One person responded by laughing about it. She laughed as she told me how interesting it was that she forgot how to hold a pencil and how strange it was to learn how to walk again. Another expressed anger and frustration over having to learn how to walk and do things again. And the last became emotional recalling her experiences and the difficulties she had faced.
I couldn’t help but think about my own trials and difficulties and how I have responded to them. I have responded in each of these ways at different times to my trials, but I think most often I probably get emotional about my experiences. I don’t think it’s bad to get emotional or even angry about what happens to us, but I would like to learn to laugh more often. I would like to respond to my trials with an attitude of learning and the ability to laugh at myself.
I firmly believe that people take life too seriously.

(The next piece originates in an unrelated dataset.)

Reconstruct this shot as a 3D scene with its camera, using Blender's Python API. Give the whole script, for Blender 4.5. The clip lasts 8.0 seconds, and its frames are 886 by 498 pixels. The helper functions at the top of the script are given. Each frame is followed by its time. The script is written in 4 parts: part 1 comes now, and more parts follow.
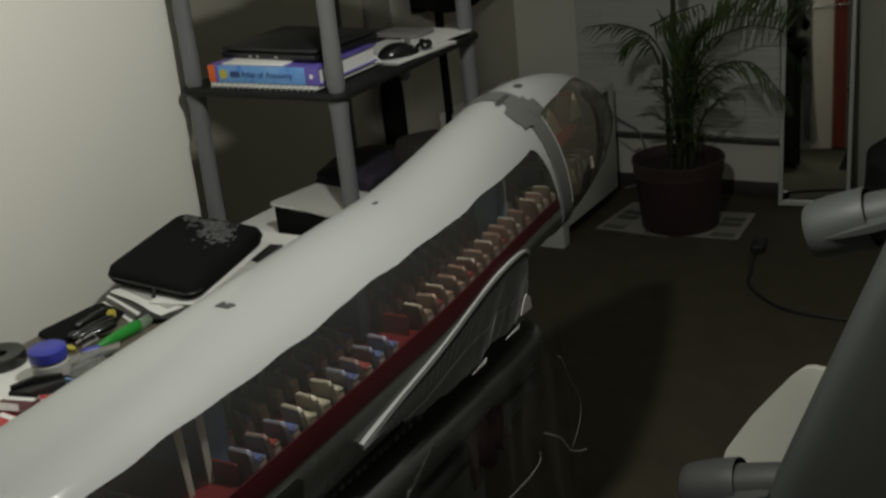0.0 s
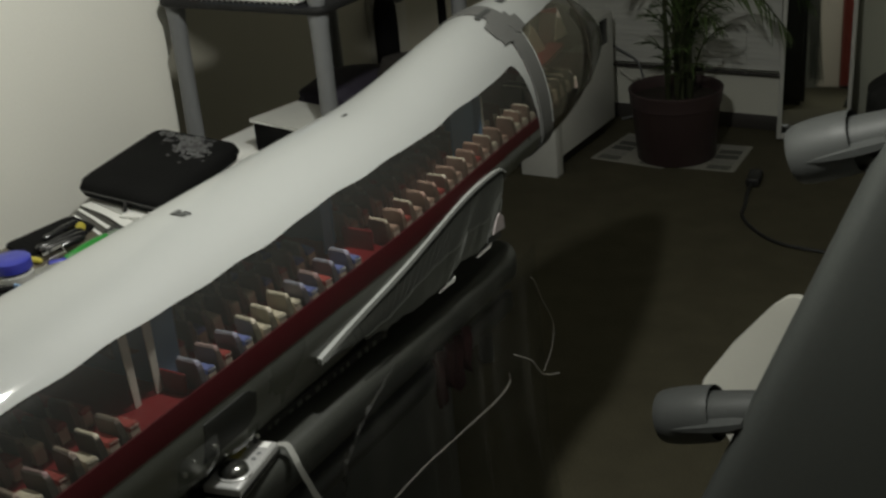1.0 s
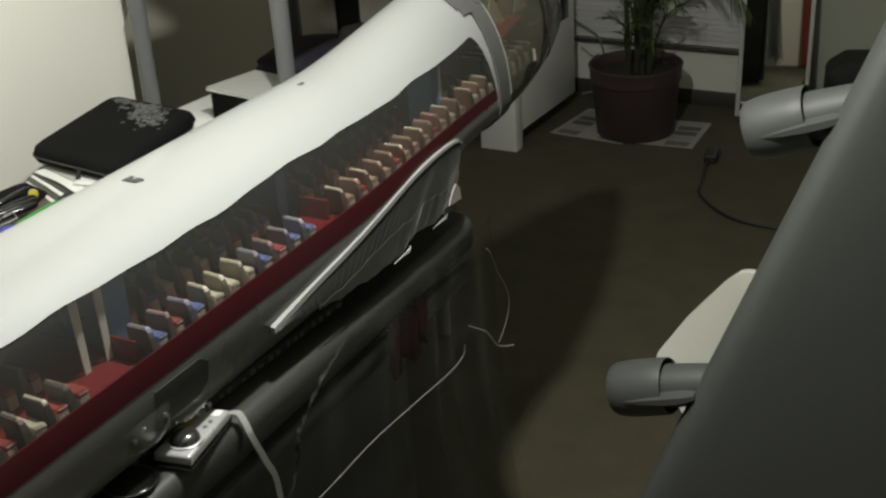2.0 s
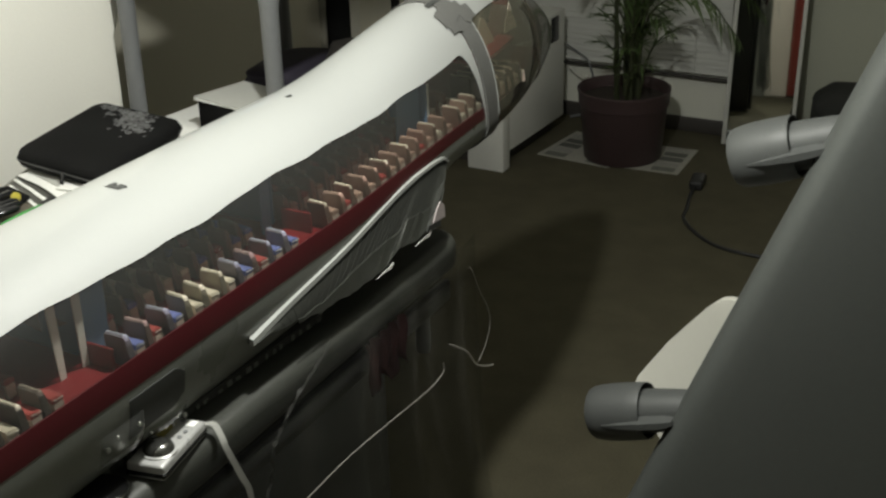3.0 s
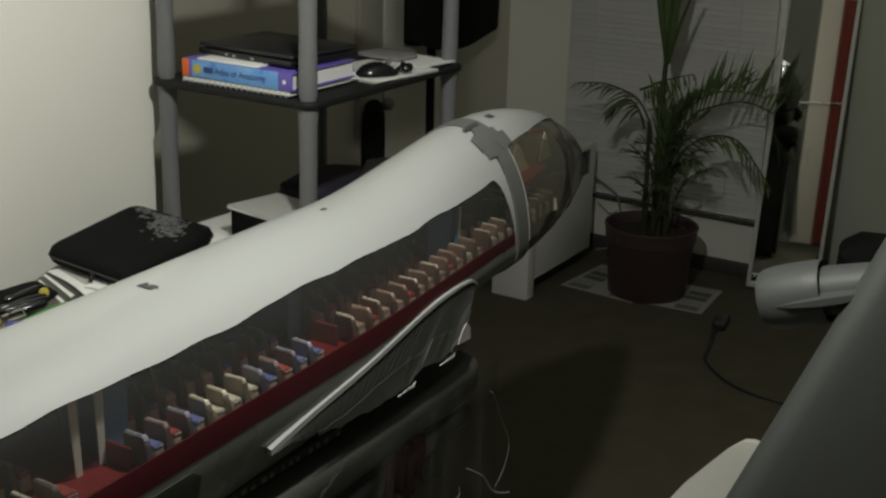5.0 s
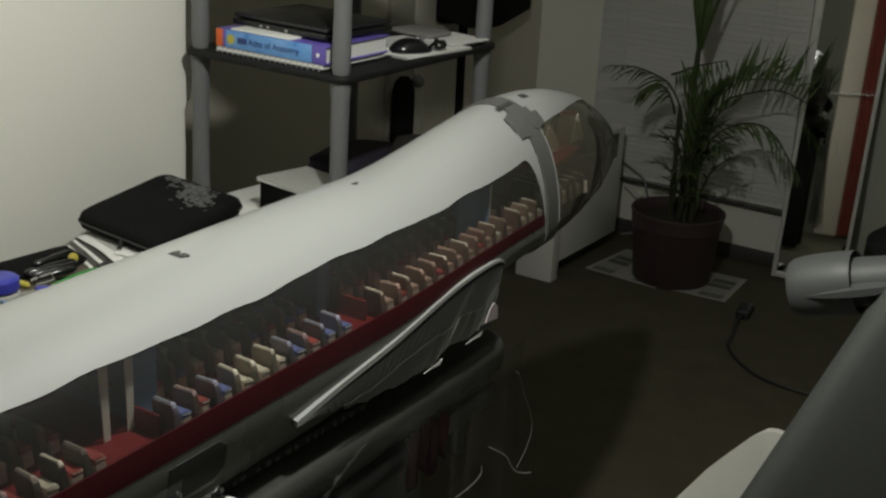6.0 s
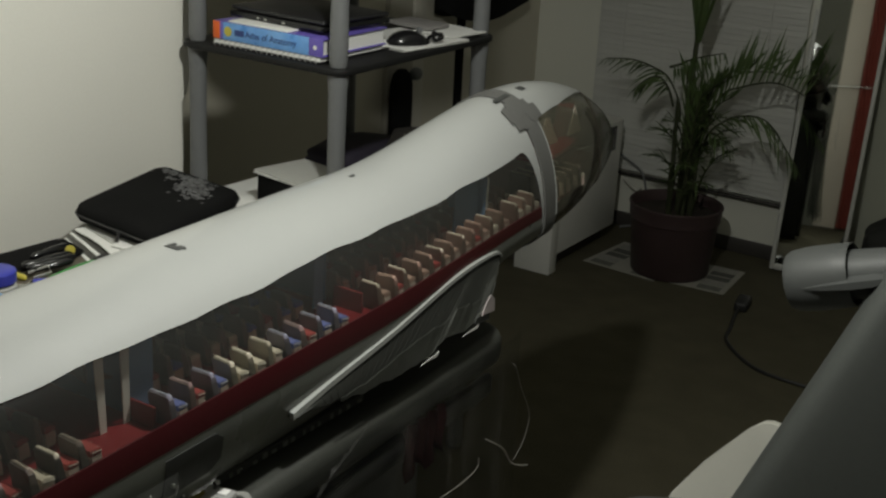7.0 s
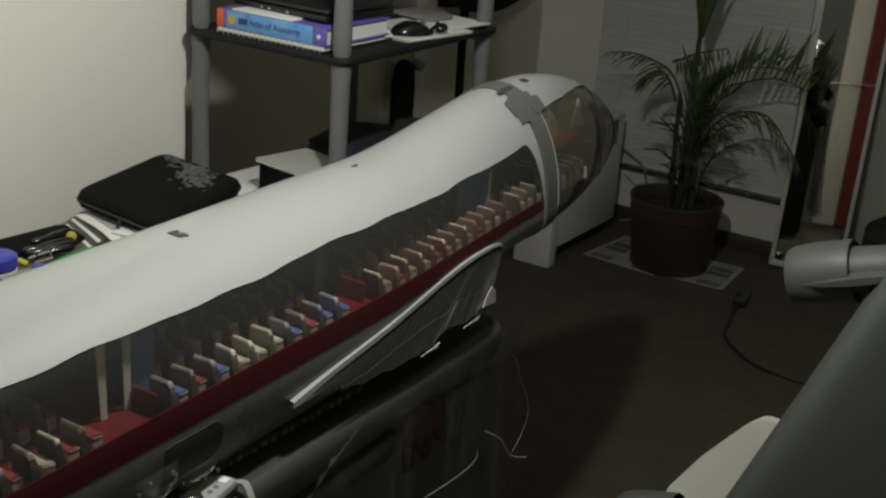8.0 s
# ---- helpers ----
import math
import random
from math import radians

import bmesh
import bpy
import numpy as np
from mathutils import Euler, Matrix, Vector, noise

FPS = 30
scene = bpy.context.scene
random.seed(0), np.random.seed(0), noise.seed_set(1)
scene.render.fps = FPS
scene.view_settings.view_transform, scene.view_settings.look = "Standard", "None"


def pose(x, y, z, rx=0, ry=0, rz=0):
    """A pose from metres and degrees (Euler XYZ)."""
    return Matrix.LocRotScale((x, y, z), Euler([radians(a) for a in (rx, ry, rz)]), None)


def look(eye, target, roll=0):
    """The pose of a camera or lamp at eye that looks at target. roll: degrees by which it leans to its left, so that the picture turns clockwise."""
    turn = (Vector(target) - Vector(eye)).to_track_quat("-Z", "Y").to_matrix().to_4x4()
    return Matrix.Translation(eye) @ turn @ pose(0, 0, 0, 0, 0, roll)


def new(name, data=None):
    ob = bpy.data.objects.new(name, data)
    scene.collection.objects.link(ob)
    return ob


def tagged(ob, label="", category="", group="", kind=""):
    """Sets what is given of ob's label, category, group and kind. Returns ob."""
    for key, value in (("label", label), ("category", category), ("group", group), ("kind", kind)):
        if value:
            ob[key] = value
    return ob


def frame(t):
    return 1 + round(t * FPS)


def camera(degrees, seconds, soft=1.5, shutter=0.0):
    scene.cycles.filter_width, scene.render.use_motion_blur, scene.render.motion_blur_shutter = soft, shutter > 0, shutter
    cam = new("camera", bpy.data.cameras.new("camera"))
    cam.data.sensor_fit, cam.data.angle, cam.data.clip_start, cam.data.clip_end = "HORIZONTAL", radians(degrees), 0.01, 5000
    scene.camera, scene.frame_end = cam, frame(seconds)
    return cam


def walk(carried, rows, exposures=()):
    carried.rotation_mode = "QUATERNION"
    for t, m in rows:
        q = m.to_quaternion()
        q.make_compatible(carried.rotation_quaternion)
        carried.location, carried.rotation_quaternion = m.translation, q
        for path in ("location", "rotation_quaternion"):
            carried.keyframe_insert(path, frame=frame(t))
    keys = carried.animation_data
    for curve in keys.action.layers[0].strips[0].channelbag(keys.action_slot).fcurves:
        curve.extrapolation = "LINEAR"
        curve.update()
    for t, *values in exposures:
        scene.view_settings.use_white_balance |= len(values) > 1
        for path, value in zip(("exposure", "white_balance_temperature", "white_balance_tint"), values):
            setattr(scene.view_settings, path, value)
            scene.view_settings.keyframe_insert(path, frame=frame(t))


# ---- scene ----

People tend to see only the now of a situation. We get upset that things don’t seem to work out or aren’t going the way we planned. The truth is though that it really doesn’t matter. It doesn’t really matter that much if you’re late for something. It doesn’t really matter that much if an event is disturbed by some sort of accident or disruption. It doesn’t really matter if you make a mistake and someone yells at you for it. It doesn’t matter because it’s not the end.
Why do we focus so much on the now when the present will be the past in just a few minutes? The now doesn’t matter so much if we realize that it will pass. I don’t mean by this that the present isn’t important, because it is only in the present that we can create the future and the past. By our choices in the now, our past is recorded and our future will be written. However, a mistake or problem in the now does not have to be a regret in the future. By learning to overlook problems and forgive ourselves and others now, the mistakes of the present will become merely funny or interesting memories of the past.
The thing I keep telling myself lately is it’s only life. It’s not about the next step or the better job or the perfect evening; it’s about living. And if we can just remember that it’s about the living, it’s a lot easier to respond positively when something negative happens.